Procedural prudence vs. substantive prudence

Here is a significant passage from The Fiduciary Handbook for Understanding and Selecting Target Date Funds:
Fiduciaries are obligated to monitor and evaluate the performance of their TDFs, but relative to what? Much debate and controversy surround the benchmarking of target date funds (TDFs). The challenge revolves around the fact that the asset allocation and, therefore, risk of TDFs changes through time. But, if fiduciaries will take a step back to look at the big picture, they will recognize only two choices: Procedural Prudence or Substantive Prudence. The fiduciary can use a benchmark that captures common practice, which is a Procedural Prudence benchmark. Procedural Prudence is satisfied when a fiduciary acts as others in a similar capacity act, following commonly accepted processes: follow the herd. The S&P and Morningstar Target Date Indexes are good benchmarks for Procedural Prudence because they are composites of all TDF mutual funds –they are consensus indexes. By contrast, a benchmark of Substantive Prudence reflects best practices, doing what is right for the beneficiaries, regardless of common practices. This may sound like a high and mighty benchmark, but it’s not. Its derivation ties directly to something quite simple: what are the appropriate objectives for a TDF.

Procedural prudence benchmarks fail in the courts. Herd mentality is inadequate (TheLemming analogy). The better choice is substantive prudence because it is in line with the core principles of ERISA which direct that all activity must be conducted in the best interests of participant sand beneficiaries. Mechanically, the only“safe” prudent process would be to attach individual benchmarks to each participant, taking into account all the relevant facts and circumstances of each individual’s financial and personal circumstances.  Of course, this is not practical in big plans.

In making these choices, the following three questions might be helpful:

1) Am I choosing this fund in the sole interest of my participants?
2) Have I prudently sought the best available choice for my participants?
3) Have I exercised due care by ensuring this choice will provide my participants with the greatest opportunity to achieve retirement income security?”

http://www.targetdatesolutions.com/articles/Fiduciary-Handbook.pdf

Even if plan sponsors don’t have target date funds, the concept of substantive vs. procedural prudence and not simply following the herd also very much applies to assessing the reasonableness of participant fees.

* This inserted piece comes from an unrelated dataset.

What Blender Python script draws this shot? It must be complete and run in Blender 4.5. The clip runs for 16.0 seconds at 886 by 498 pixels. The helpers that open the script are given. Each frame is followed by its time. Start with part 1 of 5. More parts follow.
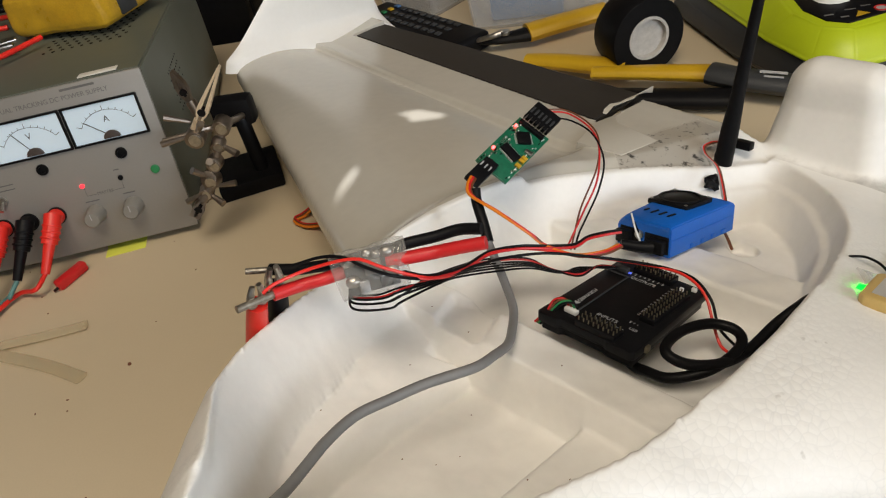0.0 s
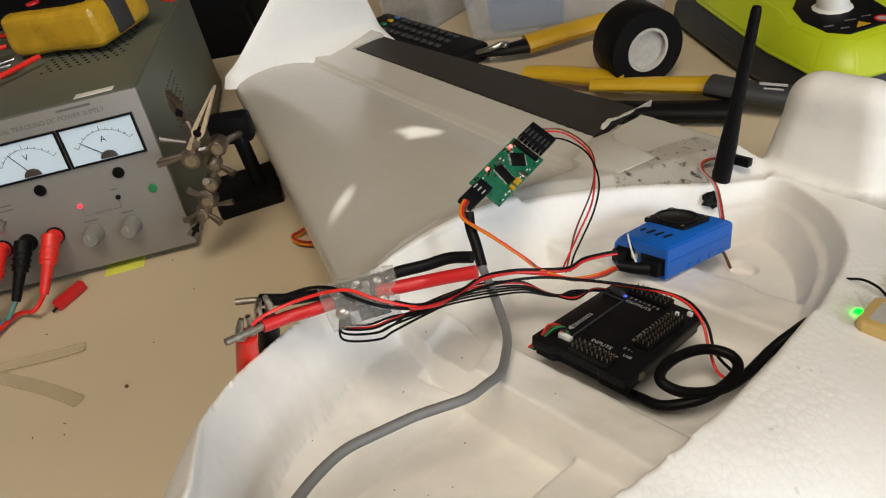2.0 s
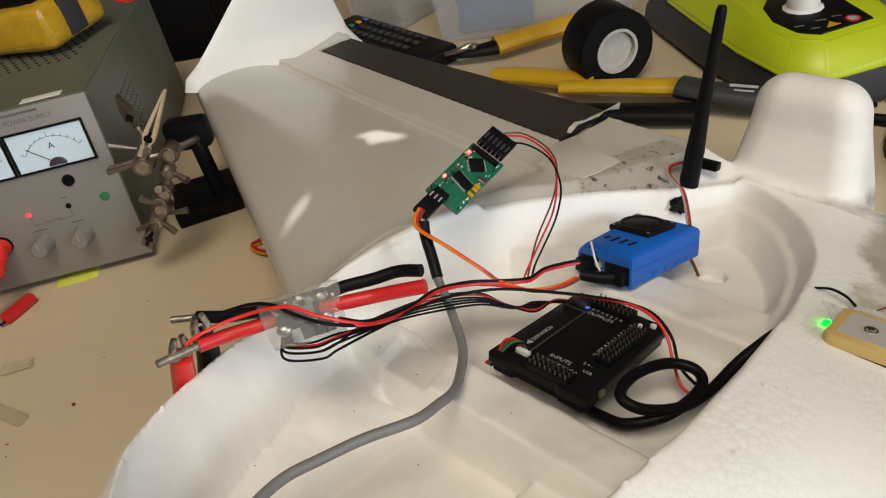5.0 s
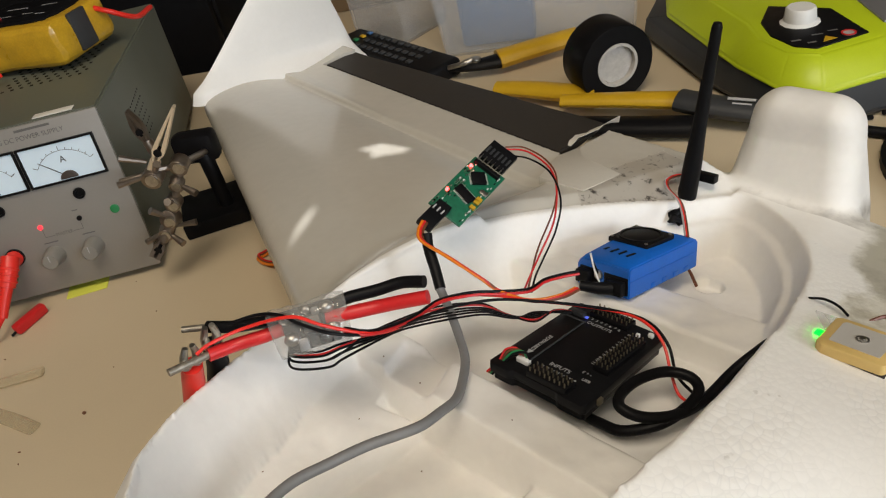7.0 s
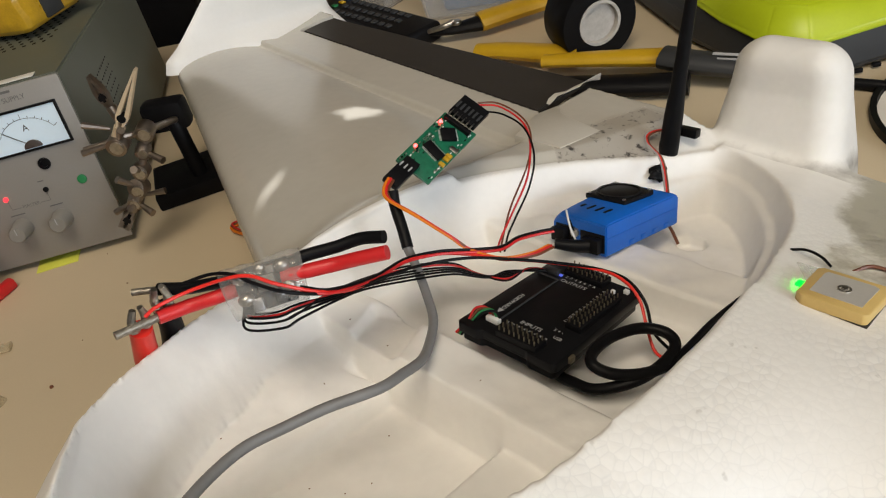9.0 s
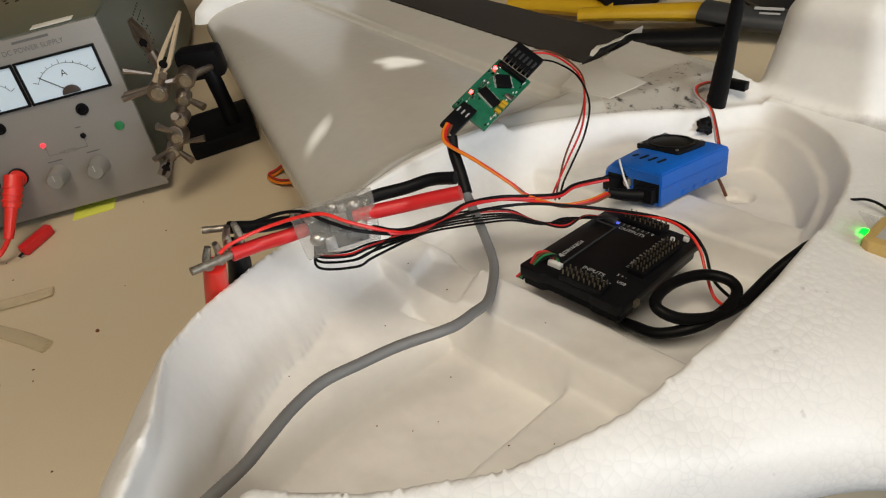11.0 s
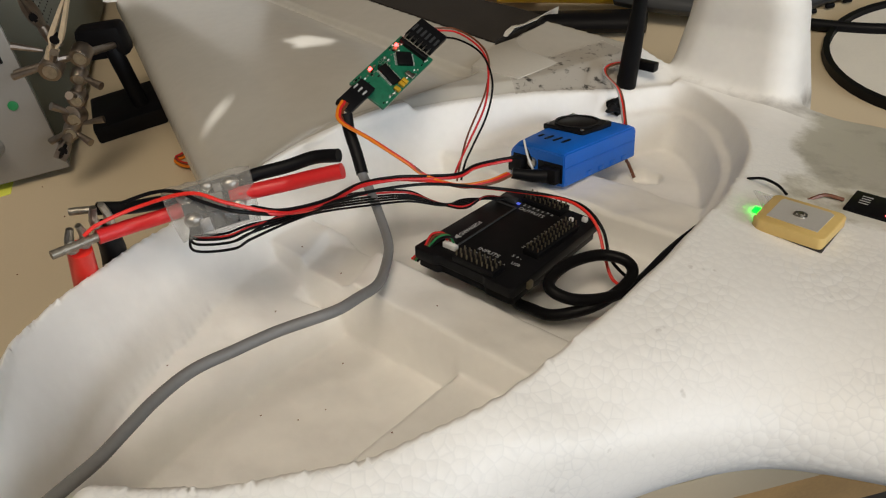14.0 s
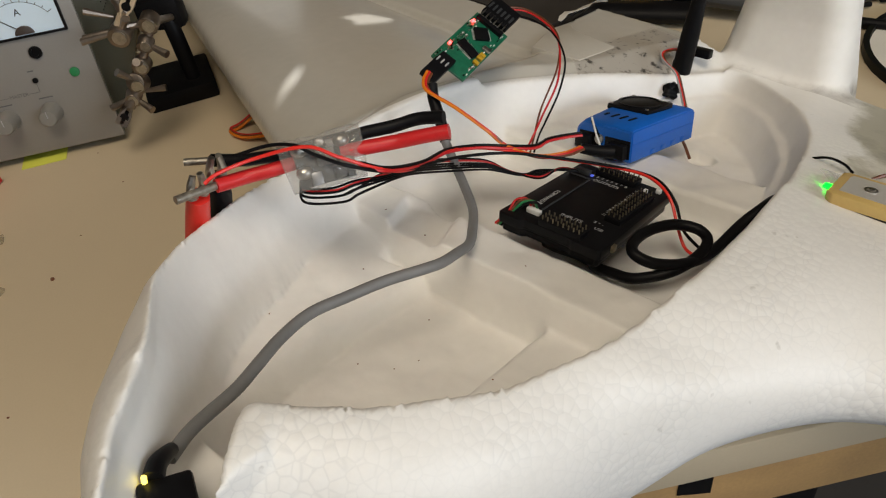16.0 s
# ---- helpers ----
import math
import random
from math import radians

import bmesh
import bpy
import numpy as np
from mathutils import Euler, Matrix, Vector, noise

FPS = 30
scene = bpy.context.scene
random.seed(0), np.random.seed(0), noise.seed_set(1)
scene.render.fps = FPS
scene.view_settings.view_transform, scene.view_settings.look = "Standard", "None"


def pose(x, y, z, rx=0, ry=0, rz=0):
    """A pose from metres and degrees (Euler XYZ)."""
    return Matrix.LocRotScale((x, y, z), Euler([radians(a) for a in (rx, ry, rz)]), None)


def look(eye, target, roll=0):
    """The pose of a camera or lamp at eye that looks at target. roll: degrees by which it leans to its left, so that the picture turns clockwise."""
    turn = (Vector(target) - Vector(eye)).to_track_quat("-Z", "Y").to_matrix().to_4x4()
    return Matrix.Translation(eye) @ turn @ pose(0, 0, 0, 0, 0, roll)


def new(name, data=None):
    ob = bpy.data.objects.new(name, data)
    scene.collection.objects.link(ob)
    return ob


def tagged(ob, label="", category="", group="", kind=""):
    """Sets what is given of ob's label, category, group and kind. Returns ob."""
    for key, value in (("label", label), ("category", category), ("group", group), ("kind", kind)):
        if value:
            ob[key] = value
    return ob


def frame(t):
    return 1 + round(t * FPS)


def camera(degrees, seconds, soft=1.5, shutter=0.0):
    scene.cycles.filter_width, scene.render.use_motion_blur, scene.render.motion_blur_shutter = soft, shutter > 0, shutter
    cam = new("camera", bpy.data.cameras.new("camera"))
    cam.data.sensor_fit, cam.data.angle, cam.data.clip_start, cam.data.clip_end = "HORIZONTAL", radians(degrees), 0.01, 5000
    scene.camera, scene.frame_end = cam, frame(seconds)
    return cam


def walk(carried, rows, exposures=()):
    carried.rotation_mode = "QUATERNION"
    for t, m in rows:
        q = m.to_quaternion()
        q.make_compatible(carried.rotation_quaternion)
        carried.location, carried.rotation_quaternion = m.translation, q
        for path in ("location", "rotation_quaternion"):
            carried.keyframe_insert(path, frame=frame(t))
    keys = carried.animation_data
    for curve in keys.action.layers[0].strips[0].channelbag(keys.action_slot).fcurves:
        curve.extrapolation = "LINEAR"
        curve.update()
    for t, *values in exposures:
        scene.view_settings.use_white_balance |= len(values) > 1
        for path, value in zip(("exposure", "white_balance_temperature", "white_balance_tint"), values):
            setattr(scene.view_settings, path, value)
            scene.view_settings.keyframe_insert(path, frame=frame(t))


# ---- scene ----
cam = camera(59.7, 16.0, soft=1.15)
PATH = [
    (0, (0.079, 0.112, 0.307), (-0.179, 1.698, -0.885), -12.2),
    (0.5, (0.04, 0.108, 0.313), (-0.239, 1.689, -0.88), -11.3),
    (1, (0.028, 0.115, 0.313), (-0.289, 1.691, -0.876), -11.9),
    (1.5, (0.058, 0.118, 0.311), (-0.261, 1.695, -0.878), -12.6),
    (2, (0.087, 0.121, 0.313), (-0.191, 1.708, -0.872), -13.1),
    (2.5, (0.107, 0.134, 0.306), (-0.101, 1.726, -0.888), -12.6),
    (3, (0.107, 0.144, 0.3), (-0.088, 1.724, -0.911), -12.3),
    (3.5, (0.099, 0.146, 0.301), (-0.112, 1.719, -0.916), -12.5),
    (4, (0.102, 0.141, 0.305), (-0.128, 1.717, -0.904), -13.0),
    (4.5, (0.101, 0.142, 0.304), (-0.139, 1.725, -0.895), -13.0),
    (5, (0.099, 0.137, 0.304), (-0.138, 1.728, -0.885), -12.7),
    (5.2, (0.101, 0.135, 0.307), (-0.133, 1.728, -0.879), -12.6),
    (7.5, (0.101, 0.13, 0.31), (-0.147, 1.737, -0.855), -13.0),
    (8, (0.107, 0.134, 0.306), (-0.139, 1.741, -0.859), -13.2),
    (8.5, (0.11, 0.135, 0.304), (-0.134, 1.737, -0.868), -13.5),
    (9, (0.112, 0.136, 0.291), (-0.138, 1.709, -0.918), -14.2),
    (9.5, (0.103, 0.139, 0.288), (-0.156, 1.673, -0.968), -14.5),
    (10, (0.1, 0.137, 0.286), (-0.16, 1.658, -0.985), -14.1),
    (10.2, (0.096, 0.135, 0.288), (-0.164, 1.653, -0.988), -14.0),
    (12.3, (0.08, 0.127, 0.291), (-0.174, 1.641, -0.99), -13.6),
    (12.5, (0.085, 0.128, 0.29), (-0.167, 1.644, -0.991), -13.6),
    (13, (0.09, 0.13, 0.283), (-0.142, 1.641, -1.006), -13.4),
    (13.5, (0.103, 0.132, 0.283), (-0.082, 1.635, -1.024), -12.5),
    (14, (0.106, 0.135, 0.277), (-0.029, 1.63, -1.044), -11.3),
    (14.5, (0.105, 0.13, 0.276), (-0.011, 1.62, -1.053), -10.7),
    (15, (0.096, 0.124, 0.28), (-0.002, 1.613, -1.051), -9.8),
    (15.5, (0.083, 0.119, 0.283), (-0.005, 1.609, -1.048), -9.2),
    (16, (0.064, 0.116, 0.281), (-0.036, 1.607, -1.049), -8.6),
]
walk(cam, [(t, look(eye, target, roll)) for t, eye, target, roll in PATH],
     exposures=[(0.0, 0.05), (1.0, 0.09), (3.0, 0.05), (5.0, 0.04), (10.0, 0.02), (12.5, -0.07), (14.5, -0.19), (16.0, -0.20)])

# ---- world, light ----
world = bpy.data.worlds.new("world")
scene.world = world
world.use_nodes = True
wn = world.node_tree
sky = wn.nodes.new("ShaderNodeTexSky")
sky.sky_type = "NISHITA"
sky.sun_disc = False
sky.sun_elevation, sky.sun_rotation = radians(40), radians(120)
wn.nodes["Background"].inputs[1].default_value = 0.12
wn.links.new(sky.outputs[0], wn.nodes["Background"].inputs[0])
scene.view_settings.exposure = 0.0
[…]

It is difficult to comprehend how a plan sponsor can insist that participant fees are reasonable in light of the services required when they are allowing asset-based fees to be deducted from participants’ accounts.  If plan sponsors claim that participant fees are competitive compared to other percentage-based providers who also overcharge their participants, then they are likely correct.  However, that does not mean that their participants’ fees are reasonable.